NAPLES, Fla. -- Justin Thomas called it a joke.
Bryson DeChambeau said he didn’t want to hit his next shot.
Smylie Kaufman couldn’t get anywhere close.
They were talking about Lexi Thompson’s approach from 217 yards with a 5-iron on the par-5 17th at Tiburon Golf Club that settled just seven feet from the hole to set up an easy eagle.
As Thompson walked off the green someone in the gallery shouted, “Girl power!”
The atmosphere at the Franklin Templeton Shootout on Thursday was decidedly un-intense compared to 2003 at Colonial when Annika Sorenstam became the first woman to tee it up with the men in a PGA Tour event since Babe Didrikson Zaharias in 1945. This tournament is unofficial and features a relaxed mixed format (a scramble in the opening round) with a small field of just 24 players divided into two-person teams on an easy golf course.
But Thompson, who prepared for this by playing the last few weeks from the tips at 7,326-yard Trump International Golf Club in West Palm Beach with her two pro-golfer brothers, 24-year-old Curtis, who is on the Web.com Tour, and 33-year-old Nicholas, who has spent a decade on the PGA Tour, held her own and then some.
More than once, Thompson stuck her approach shots closer than DeChambeau and others in the group. She also rolled the ball well and helped her team to a 10-under 62, one stroke better than the team of Thomas and Kaufman.
“I was definitely a little nervous over the first tee shot,” she said. “I just tried to focus on my own game and not try to over-swing or try to hit it too far. I had a lot of long irons from yardages I’m not used to, but I like the challenge.”
Thompson was just nine when Sorenstam teed it up against the men more than a decade ago and shot 71-74 to miss the cut by four at Colonial.
She doesn’t remember much about the tournament, other than “what a big deal it was.”

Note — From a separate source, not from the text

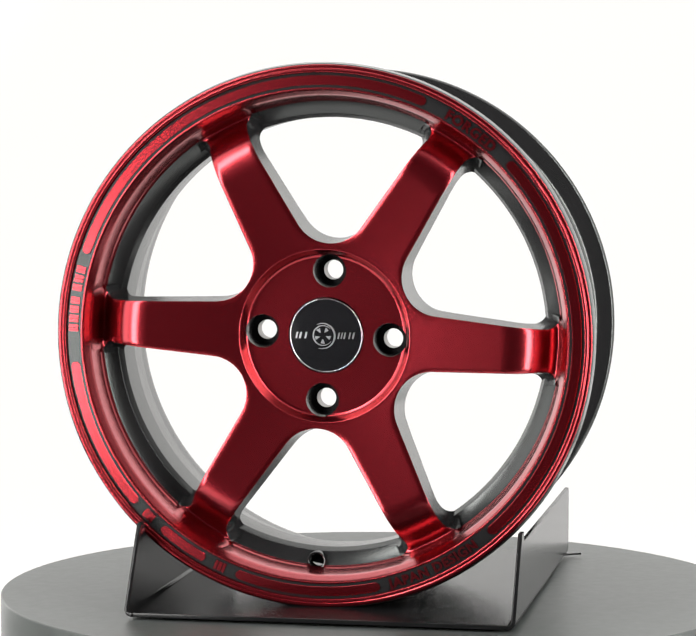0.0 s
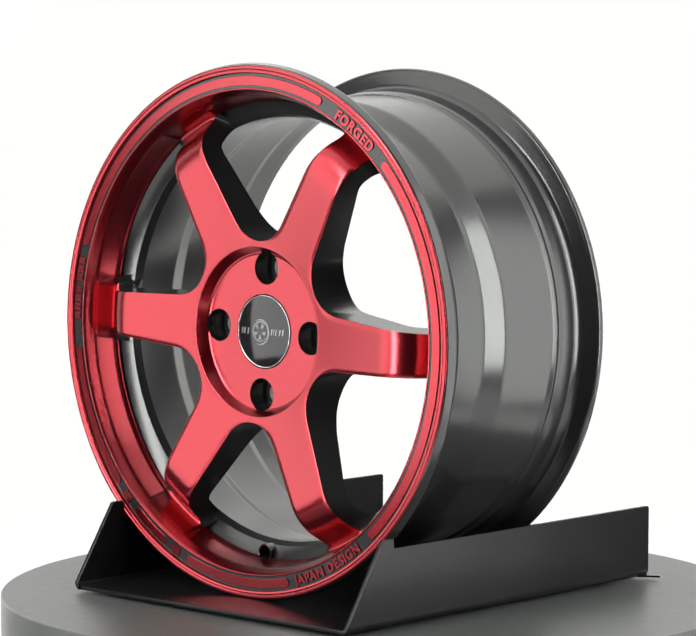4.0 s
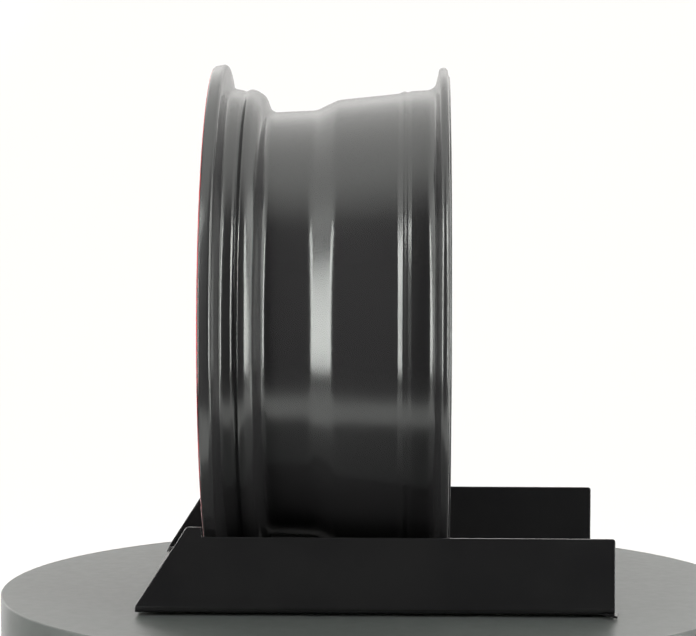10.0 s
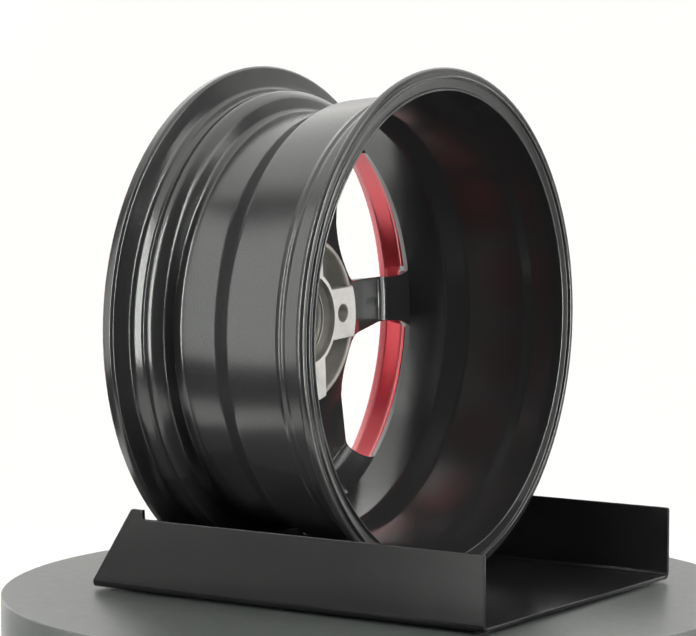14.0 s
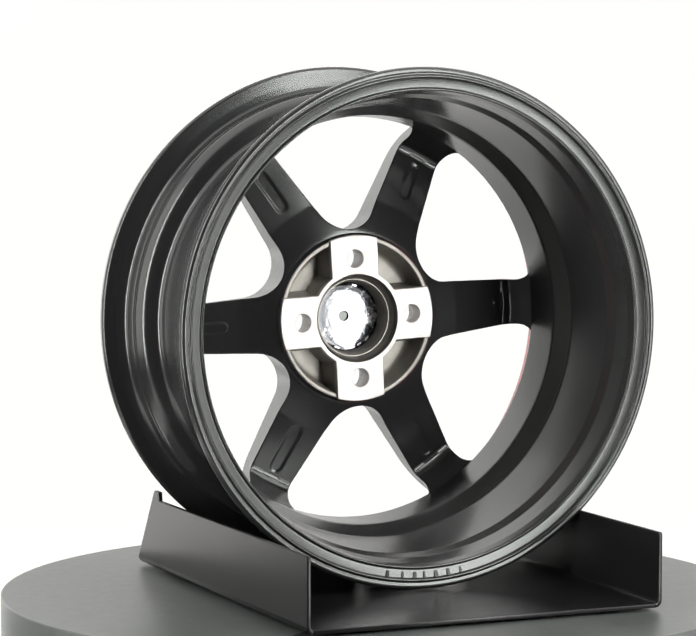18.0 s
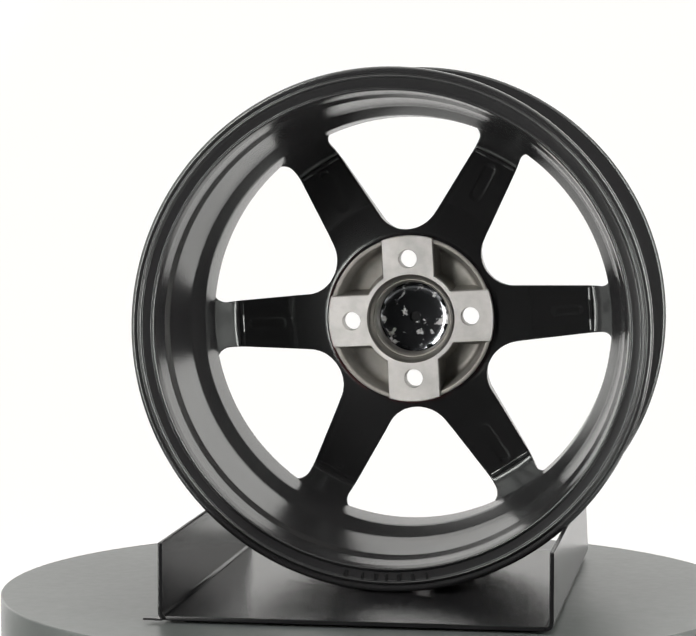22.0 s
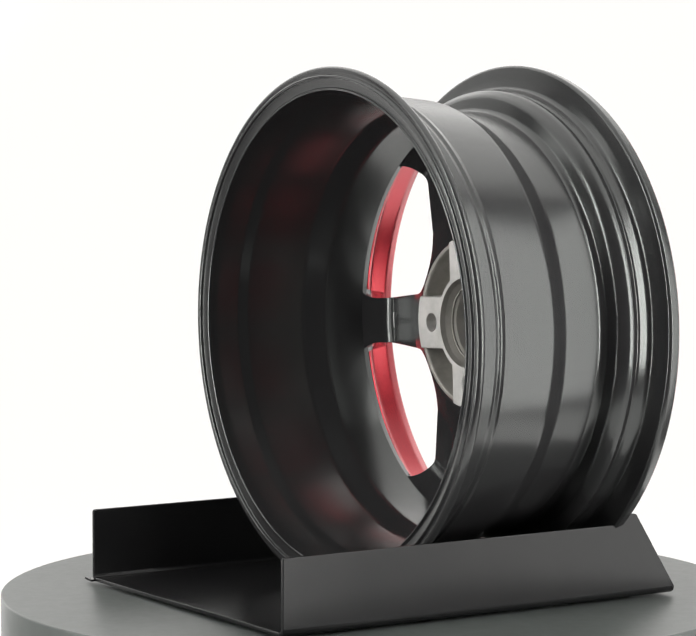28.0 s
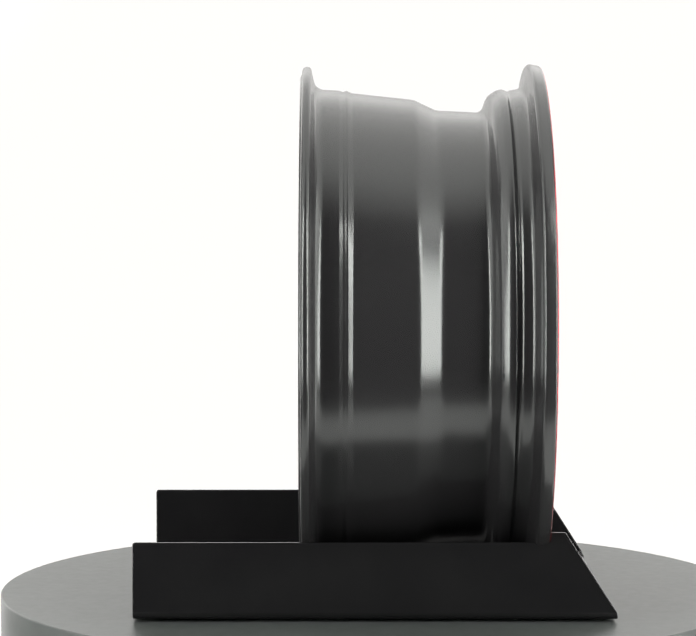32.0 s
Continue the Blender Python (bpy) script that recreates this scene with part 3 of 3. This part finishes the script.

While other women have pegged it against the men in competition in the years since -- including Sorenstam teaming with Fred Couples in this event in 2006 -- Thompson was the big deal on Thursday. Even as she played alongside DeChambeau and his newly implemented side-saddle putting style, and popular rising young players Thomas and Kaufman, both already winners on the PGA Tour, most eyeballs were on her.
At times there were as many as a couple of hundred fans following along. As her group prepared to hit into the green at the ninth, two fans were wagering on if Thompson would hit it the closest (she didn’t).
At the 13th, she flighted a terrific low wedge to a back pin, getting the ball to check up to six feet on the back shelf. One hole later, she hit it right over the flag from 130 yards to just inside 10 feet, again closer than DeChambeau.
The highlight of the day, though, came on 17. It wasn’t just the best shot Thompson hit but the best anyone in the foursome had all day.
“The chances of me getting it closer than her [on 17] was almost impossible,” DeChambeau said of his playing partner. “She’s a fantastic iron player.” Thomas and Kaufman each hit 9-iron in and neither fared any better.
It shouldn’t come as a surprise that Thompson played well as she did.
The 21-year-old is fifth in the Rolex Rankings and has seven LPGA wins, the first of which came in 2011 when she was just 16. She also averaged 277.40 yards off the tee this season, good for second on the LPGA Tour.
Thompson also played here three weeks ago in the LPGA’s season-ending CME Tour Championship -- although the setup played at 6,540 yards then, compared to 7,271 yards for this week’s 54-hole event that also features modified alternate shot and better-ball formats.
It was the second time this year Thompson has played alongside DeChambeau as well. The two teamed up at the CVS Charity Classic over the summer, though most of Thompson’s drives were played from forward tees in that event.
If there was any pressure on Thompson, she didn’t seem to feel it.
More than a decade since Sorenstam’s voyage, Thompson’s entry into this event, at least in her eyes, was more about breaking par than breaking a glass ceiling.
“I’ve been working on my game really hard, a few swing changes and have a new driver in the bag,” she said. “Just come out here and trust my swing. I’m just using it as practice going into next year.”
Not that Thompson would mind more opportunities to compete against the guys, or even a tournament that features PGA and LPGA players teeing it up alongside one another in a team event.
“I think it would be huge for golf,” she said. “It would grow the game tremendously.”